On the Move 2005 - The Changing Face of the UK Bus Industry

Published: 30-06-2005

The fastest growing routes in a buoyant British bus industry are unveiled today and in pole position is the X30/X31 from Newcastle to Lanchester in County Durham. Passenger figures for 2004 are up 131 per cent compared to 2003. 

On The Move, produced by industry body the Confederation of Passenger Transport (CPT), reveals remarkable examples of growth in the top 50.

Occupying second place is the X1 Clitheroe in Lancashire to Manchester service with an increase of 94 per cent. In third position is the number 24 between Blaenavon and Newport in South Wales with a passenger growth of 76.9 per cent. 

Topping the 15 fastest growing networks is Exeter Park and Ride, with passenger numbers up 34 per cent.  The report also reveals that bus use is accelerating. More than 4.5 billion bus journeys were made in 2004, a figure that is a ten-year high and up two per cent from the previous year.

Growth is strongest in London where the unique transport conditions make the bus the only viable option for many commuters. 

Outside the capital, there is growth where partnerships between operators and local authorities result in the creation of popular, sustainable services. The increase in passenger numbers has produced an improved turnover.

In 2004 bus operators were able to invest in 8,871 new vehicles, more than double the figure of 1993, due to a turnover of £4.6 billion. Passengers are travelling in newer, greener buses and the average age of the country’s fleet is now eight years, down from 9.6 a decade ago.  

Almost a quarter of all bus journeys are now for commuting and business purposes, which is an increase of one per cent from the previous year’s figure. That is an extra seven million journeys made by bus for work purposes.  

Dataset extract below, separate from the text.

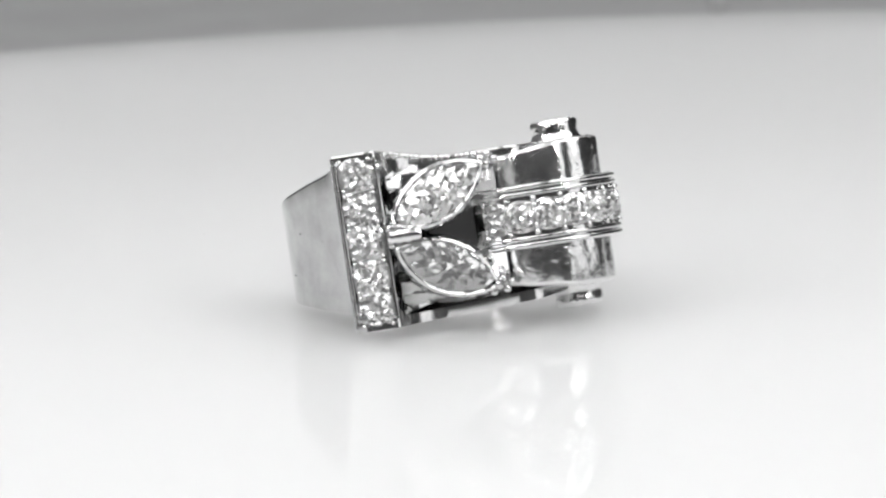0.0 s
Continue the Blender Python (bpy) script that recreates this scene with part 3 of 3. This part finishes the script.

Karen Buck MP, Parliamentary Under Secretary of State for Transport comments: “The Government firmly believes bus travel has an essential role to play in building a more balanced, less congested transport environment. That is why Government and local authorities are investing £1.6 billion to support local bus services.   

“As the figures in this edition of 'One the Move' clearly demonstrate, declines in bus patronage can be reversed. Where bus services are improved, bus use increases, and this in turn encourages better services. Operators need to invest in reliable, clean and comfortable buses, while commitment has to come from local transport and highway authorities to provide the best achievable transport facilities and road conditions.”   

CPT spokesman Simon Posner comments:  “The bus industry is enjoying something of a renaissance and modern bus travel is increasingly reliable, convenient and cost-effective.  Where there is patronage growth on routes and networks, there has been unity between bus operators and local authorities and a commitment to improving services. The obvious reward is that more people use the bus.”